== Exercise brief ==
Transcribe the listing verbatim. Do not carry over any pictures.

== Raw data ==
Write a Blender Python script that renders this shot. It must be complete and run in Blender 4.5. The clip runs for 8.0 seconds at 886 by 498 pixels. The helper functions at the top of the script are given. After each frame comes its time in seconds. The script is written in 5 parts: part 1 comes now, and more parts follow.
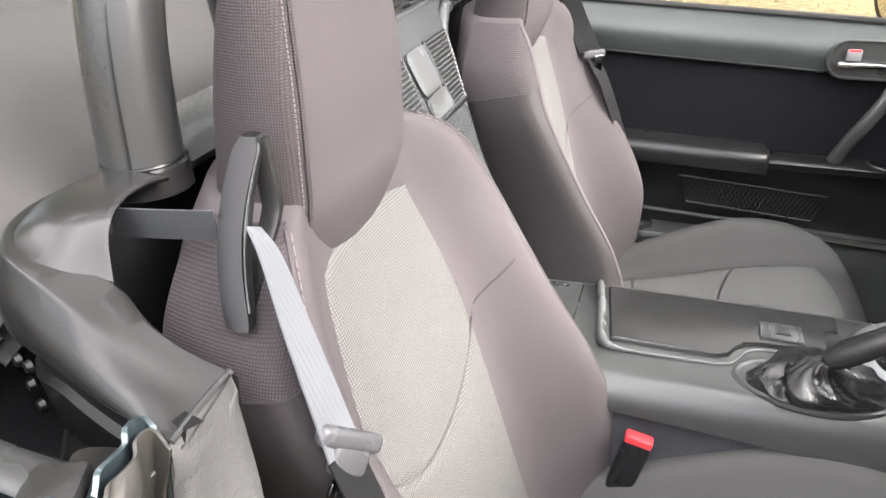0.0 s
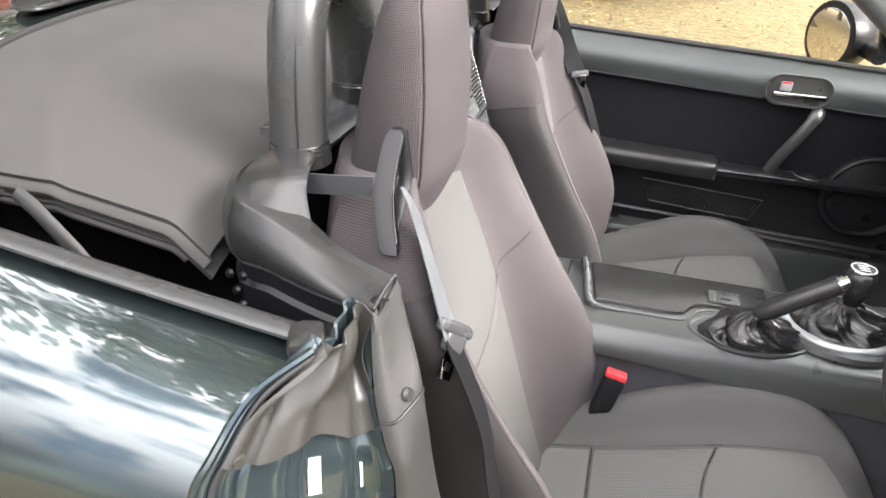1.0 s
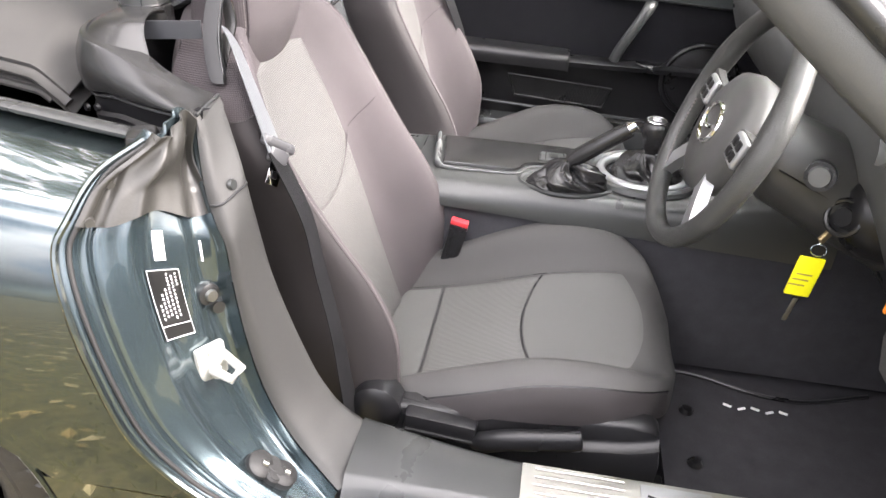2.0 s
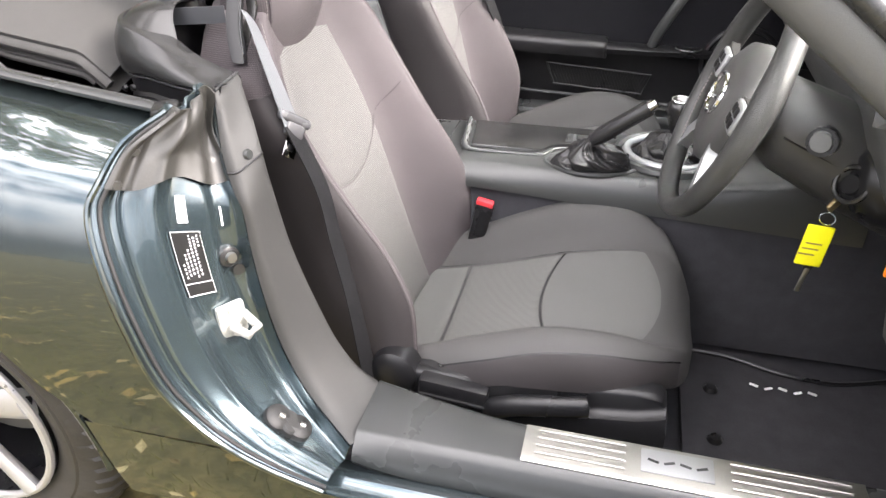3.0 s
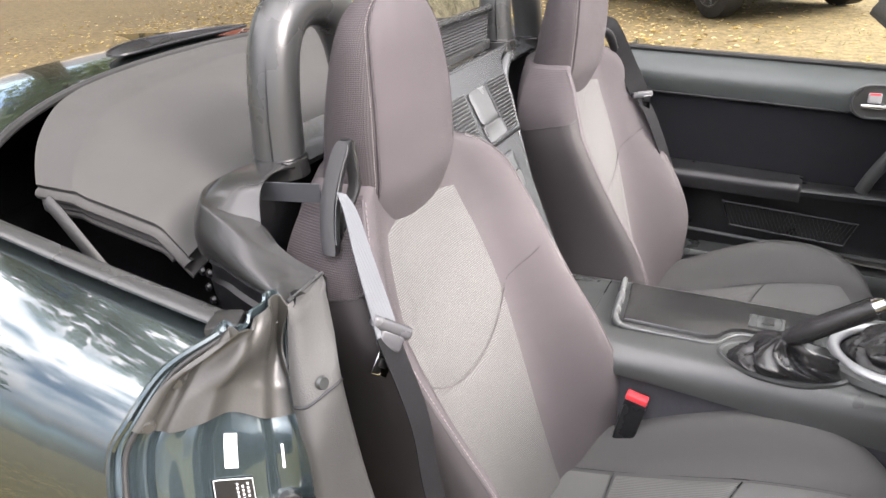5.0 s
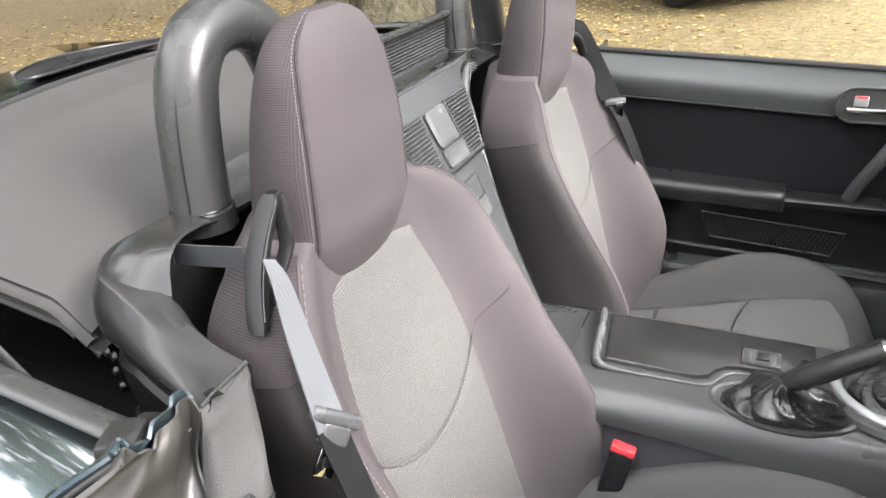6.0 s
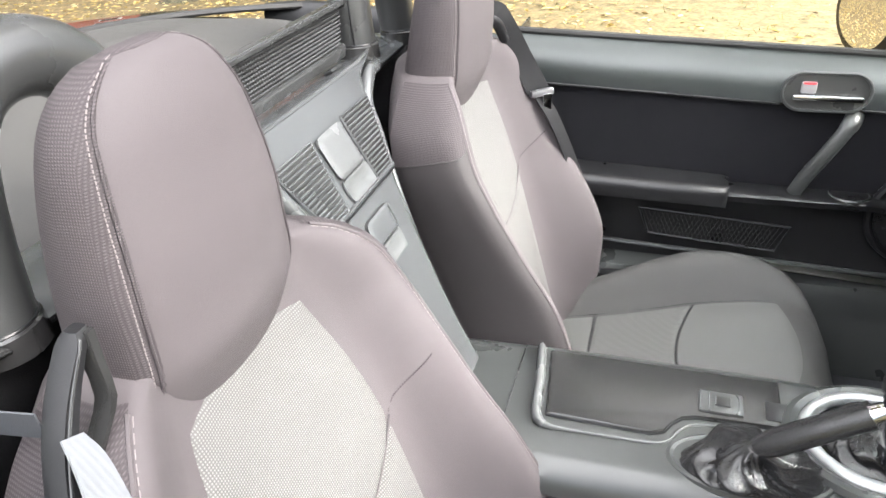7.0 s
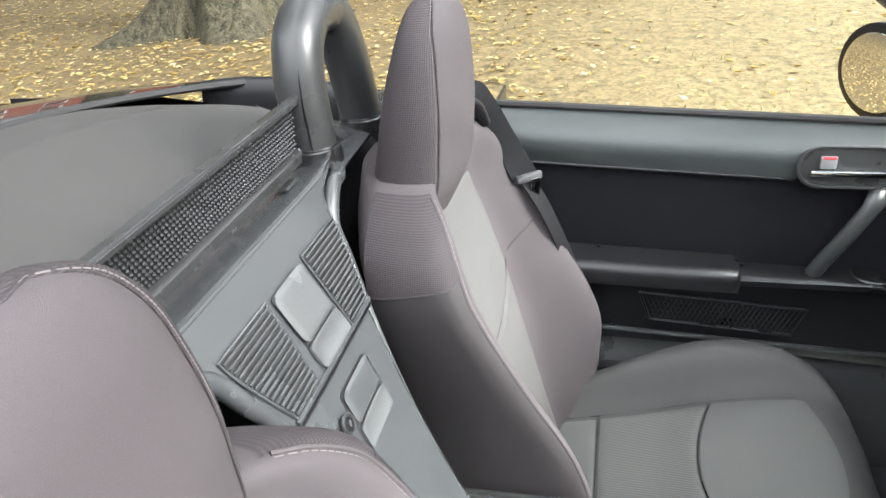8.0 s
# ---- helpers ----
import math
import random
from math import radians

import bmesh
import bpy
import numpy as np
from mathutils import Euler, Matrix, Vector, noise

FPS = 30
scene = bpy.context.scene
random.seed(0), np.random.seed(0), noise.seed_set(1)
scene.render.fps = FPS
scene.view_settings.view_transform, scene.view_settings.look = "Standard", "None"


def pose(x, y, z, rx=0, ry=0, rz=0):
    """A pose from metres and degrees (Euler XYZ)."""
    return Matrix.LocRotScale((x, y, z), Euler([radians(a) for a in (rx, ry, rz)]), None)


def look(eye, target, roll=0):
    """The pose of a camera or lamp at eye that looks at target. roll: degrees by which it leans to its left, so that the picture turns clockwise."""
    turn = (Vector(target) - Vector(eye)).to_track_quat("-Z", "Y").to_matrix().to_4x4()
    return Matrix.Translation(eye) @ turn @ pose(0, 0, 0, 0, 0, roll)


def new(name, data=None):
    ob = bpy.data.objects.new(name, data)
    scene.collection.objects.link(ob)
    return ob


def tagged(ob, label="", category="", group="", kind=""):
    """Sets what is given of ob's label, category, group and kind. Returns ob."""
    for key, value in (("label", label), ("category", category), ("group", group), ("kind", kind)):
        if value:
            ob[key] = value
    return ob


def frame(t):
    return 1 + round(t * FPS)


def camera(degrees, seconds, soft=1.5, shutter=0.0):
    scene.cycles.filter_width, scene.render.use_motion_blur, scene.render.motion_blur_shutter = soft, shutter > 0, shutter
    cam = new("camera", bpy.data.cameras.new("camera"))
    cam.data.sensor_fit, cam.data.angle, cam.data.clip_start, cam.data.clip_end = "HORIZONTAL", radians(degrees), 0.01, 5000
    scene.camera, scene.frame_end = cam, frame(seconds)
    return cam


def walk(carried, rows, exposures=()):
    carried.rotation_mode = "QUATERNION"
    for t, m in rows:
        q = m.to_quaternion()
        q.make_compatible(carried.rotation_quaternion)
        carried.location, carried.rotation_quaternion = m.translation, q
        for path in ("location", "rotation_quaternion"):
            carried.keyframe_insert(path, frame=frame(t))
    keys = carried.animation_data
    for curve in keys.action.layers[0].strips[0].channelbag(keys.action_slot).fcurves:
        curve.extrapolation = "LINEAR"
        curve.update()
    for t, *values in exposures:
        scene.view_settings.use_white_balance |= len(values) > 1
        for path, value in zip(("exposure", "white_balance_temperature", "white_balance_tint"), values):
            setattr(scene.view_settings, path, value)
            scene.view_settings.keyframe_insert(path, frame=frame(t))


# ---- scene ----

== Solved problem ==
Write a Blender Python script that renders this shot. It must be complete and run in Blender 4.5. The clip runs for 8.0 seconds at 886 by 498 pixels. The helper functions at the top of the script are given. After each frame comes its time in seconds. The script is written in 5 parts: part 1 comes now, and more parts follow.
0.0 s
1.0 s
2.0 s
3.0 s
5.0 s
6.0 s
7.0 s
8.0 s
# ---- helpers ----
import math
import random
from math import radians

import bmesh
import bpy
import numpy as np
from mathutils import Euler, Matrix, Vector, noise

FPS = 30
scene = bpy.context.scene
random.seed(0), np.random.seed(0), noise.seed_set(1)
scene.render.fps = FPS
scene.view_settings.view_transform, scene.view_settings.look = "Standard", "None"


def pose(x, y, z, rx=0, ry=0, rz=0):
    """A pose from metres and degrees (Euler XYZ)."""
    return Matrix.LocRotScale((x, y, z), Euler([radians(a) for a in (rx, ry, rz)]), None)


def look(eye, target, roll=0):
    """The pose of a camera or lamp at eye that looks at target. roll: degrees by which it leans to its left, so that the picture turns clockwise."""
    turn = (Vector(target) - Vector(eye)).to_track_quat("-Z", "Y").to_matrix().to_4x4()
    return Matrix.Translation(eye) @ turn @ pose(0, 0, 0, 0, 0, roll)


def new(name, data=None):
    ob = bpy.data.objects.new(name, data)
    scene.collection.objects.link(ob)
    return ob


def tagged(ob, label="", category="", group="", kind=""):
    """Sets what is given of ob's label, category, group and kind. Returns ob."""
    for key, value in (("label", label), ("category", category), ("group", group), ("kind", kind)):
        if value:
            ob[key] = value
    return ob


def frame(t):
    return 1 + round(t * FPS)


def camera(degrees, seconds, soft=1.5, shutter=0.0):
    scene.cycles.filter_width, scene.render.use_motion_blur, scene.render.motion_blur_shutter = soft, shutter > 0, shutter
    cam = new("camera", bpy.data.cameras.new("camera"))
    cam.data.sensor_fit, cam.data.angle, cam.data.clip_start, cam.data.clip_end = "HORIZONTAL", radians(degrees), 0.01, 5000
    scene.camera, scene.frame_end = cam, frame(seconds)
    return cam


def walk(carried, rows, exposures=()):
    carried.rotation_mode = "QUATERNION"
    for t, m in rows:
        q = m.to_quaternion()
        q.make_compatible(carried.rotation_quaternion)
        carried.location, carried.rotation_quaternion = m.translation, q
        for path in ("location", "rotation_quaternion"):
            carried.keyframe_insert(path, frame=frame(t))
    keys = carried.animation_data
    for curve in keys.action.layers[0].strips[0].channelbag(keys.action_slot).fcurves:
        curve.extrapolation = "LINEAR"
        curve.update()
    for t, *values in exposures:
        scene.view_settings.use_white_balance |= len(values) > 1
        for path, value in zip(("exposure", "white_balance_temperature", "white_balance_tint"), values):
            setattr(scene.view_settings, path, value)
            scene.view_settings.keyframe_insert(path, frame=frame(t))


# ---- scene ----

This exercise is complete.